Les meilleurs dans la mort reposent embrassés ;

De ceux qui restent l'âme est oublieuse et fière...

Rappelez à mon cœur leur tendresse première

Douces voix de mes jours passés !


 

Où donc est cette enfant toute blonde et naïve

Que j'aimais jeune encor d'une amitié si vive ?

Du sentier des douleurs ses pas sont effacés ;

Et des cloches du soir, dans ta sombre demeure,

Tu n'entends plus la voix qui vibre et qui te pleure,

Doux sylphe de mes jours passés !


 

O cloche, qui jadis, comme une sainte mère,

Me rappelais la nuit pour dire ma prière ;

Quand la chaleur fuira de mes membres glacés,

Que ton accent plaintif m'arrive et me console ;

Au ciel avec tes sons que mon âme s'envole,

Douce voix de mes jours passés !


 


 


 

POEME 10 Le papillon (XVIème Salazienne)

Jeune et beau papillon, dont les ailes dorées

Réfléchissent du ciel les couleurs azurées,

Qui passes dans les airs comme un souffle animé,

Qui disputes les fleurs aux baisers du zéphyre

Et quand du jour mourant le crépuscule expire,

Dors sur leur calice embaumé ;


 

Si tu vois mes amours, comme à la fleur éclose,

N'offre pas ton hommage à ses lèvres de rose ;

Cette erreur est permise à ton œil enchanté ;

Mais je serais jaloux de ton bonheur suprême :

Je veux seul respirer sur la bouche que j'aime

Les parfums de la volupté.


 

POEME 11: À l'île natale (en clôture à Poèmes et Paysages )

Je puis mourir : j'ai dit, ô mon île natale !

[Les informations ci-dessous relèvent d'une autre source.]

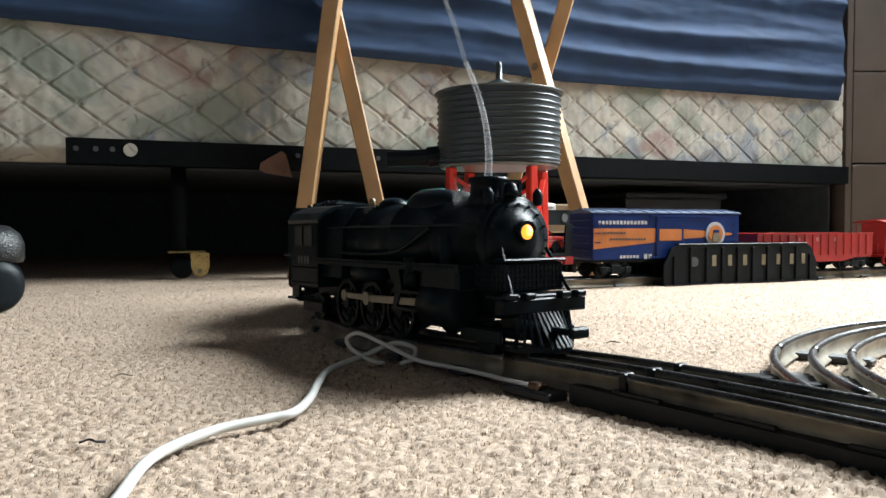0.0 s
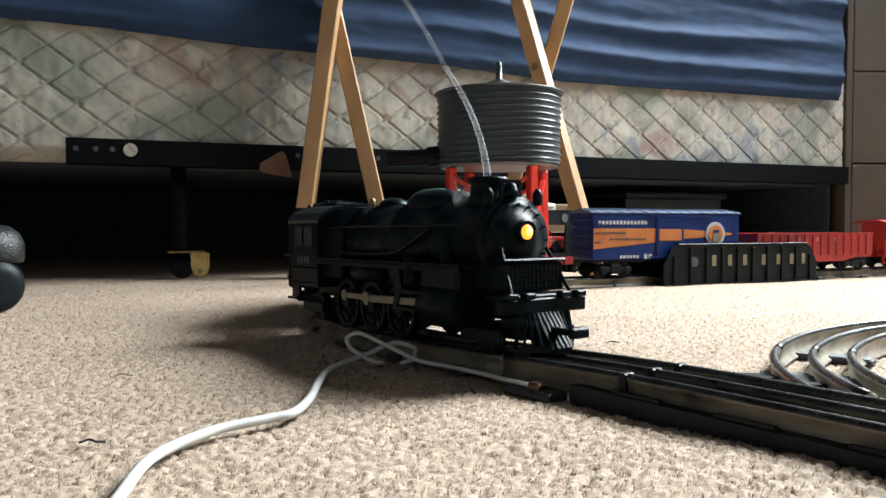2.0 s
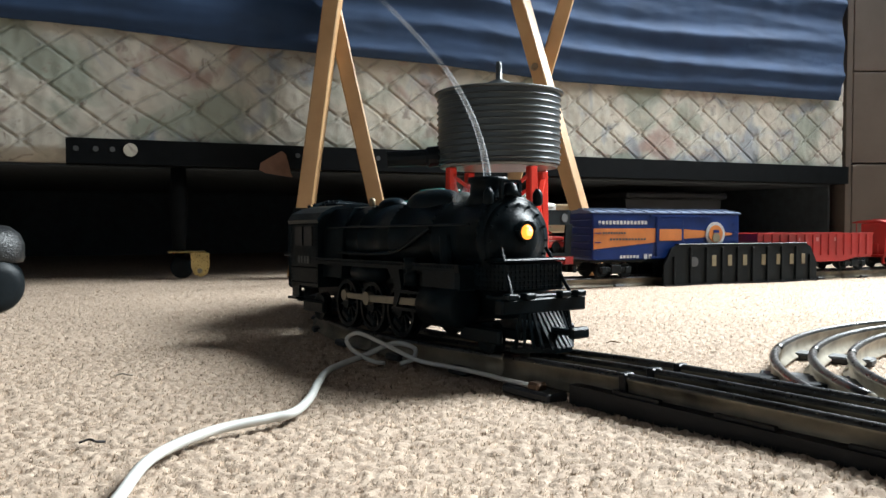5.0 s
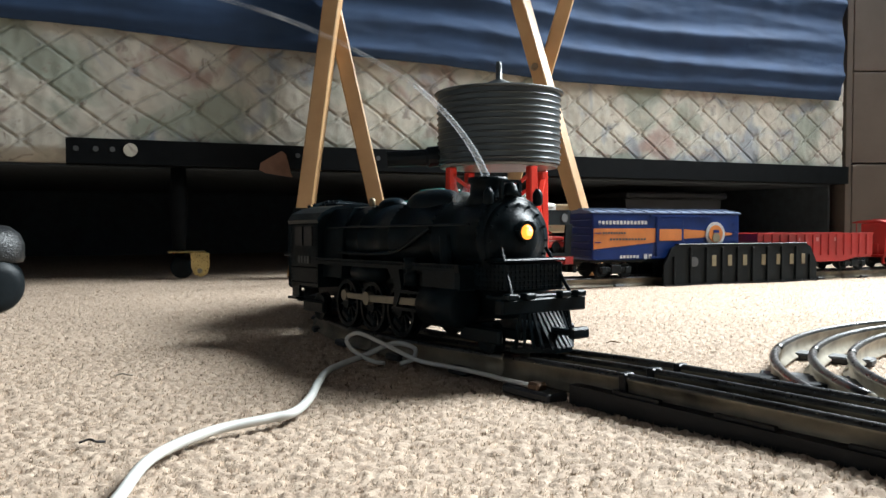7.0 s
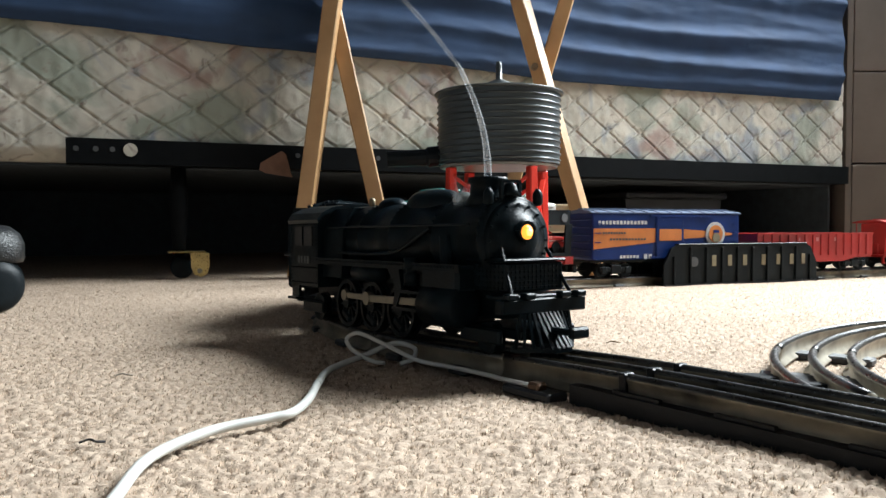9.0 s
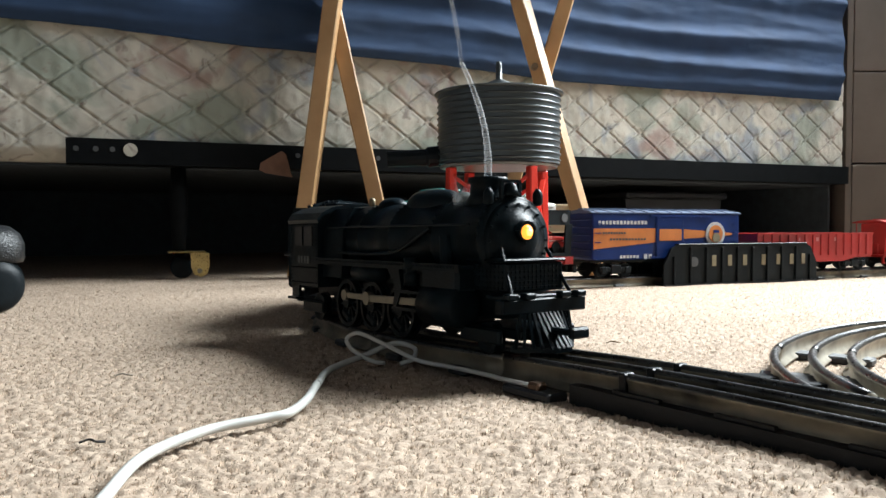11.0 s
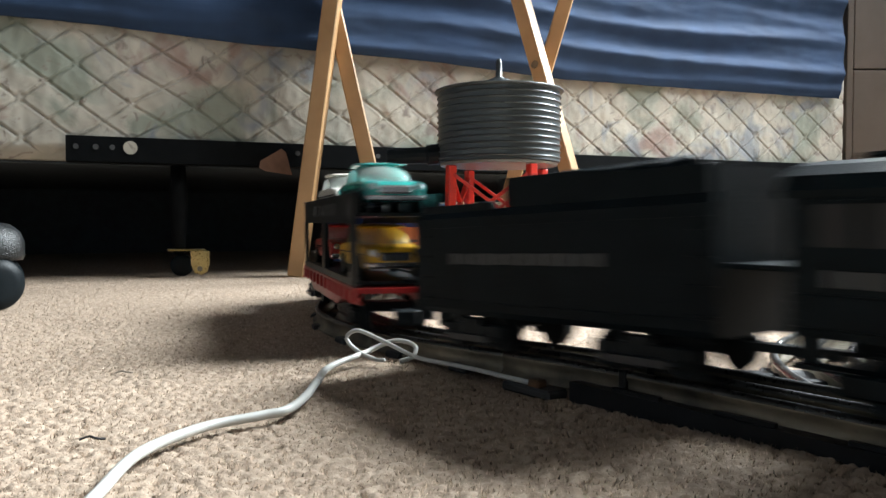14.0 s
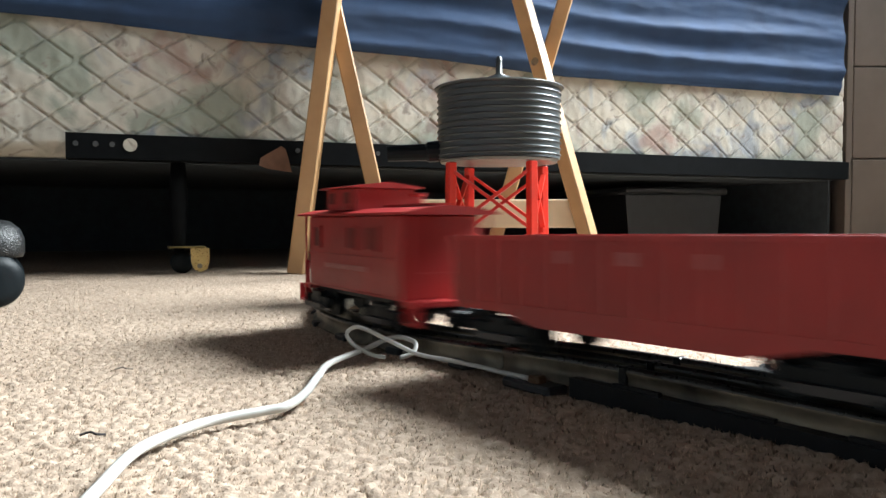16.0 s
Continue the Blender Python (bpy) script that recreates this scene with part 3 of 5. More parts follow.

Ton ciel, tes monts, tes bois, tes champs, tes eaux, tes mers.
Mon âme t'a payé sa dette filiale :
Sur tes flancs de granit j'ai buriné mon vers.
Chez moi ce n'est point l'art, c'est le cœur qui te chante.
Ma piété pour toi fit ma voix plus touchante ;
Mon cœur m'a révélé tes secrètes beautés.
D'autres fils te naîtront qui des muses hantés,
Admirant à leur tour tes splendeurs et ta grâce,
Par tes vals escarpés cheminant sur ma trace,
Lisant partout mon nom sous la ronce vorace,
Rediront après moi ton ciel, tes monts, tes bois.
Souris avec orgueil à leur lyre nouvelle !
L'écho de tes rochers me restera fidèle,
Car, versant à mes vers ta sève maternelle,
Ton âme, ô mon pays ! a passé dans ma voix.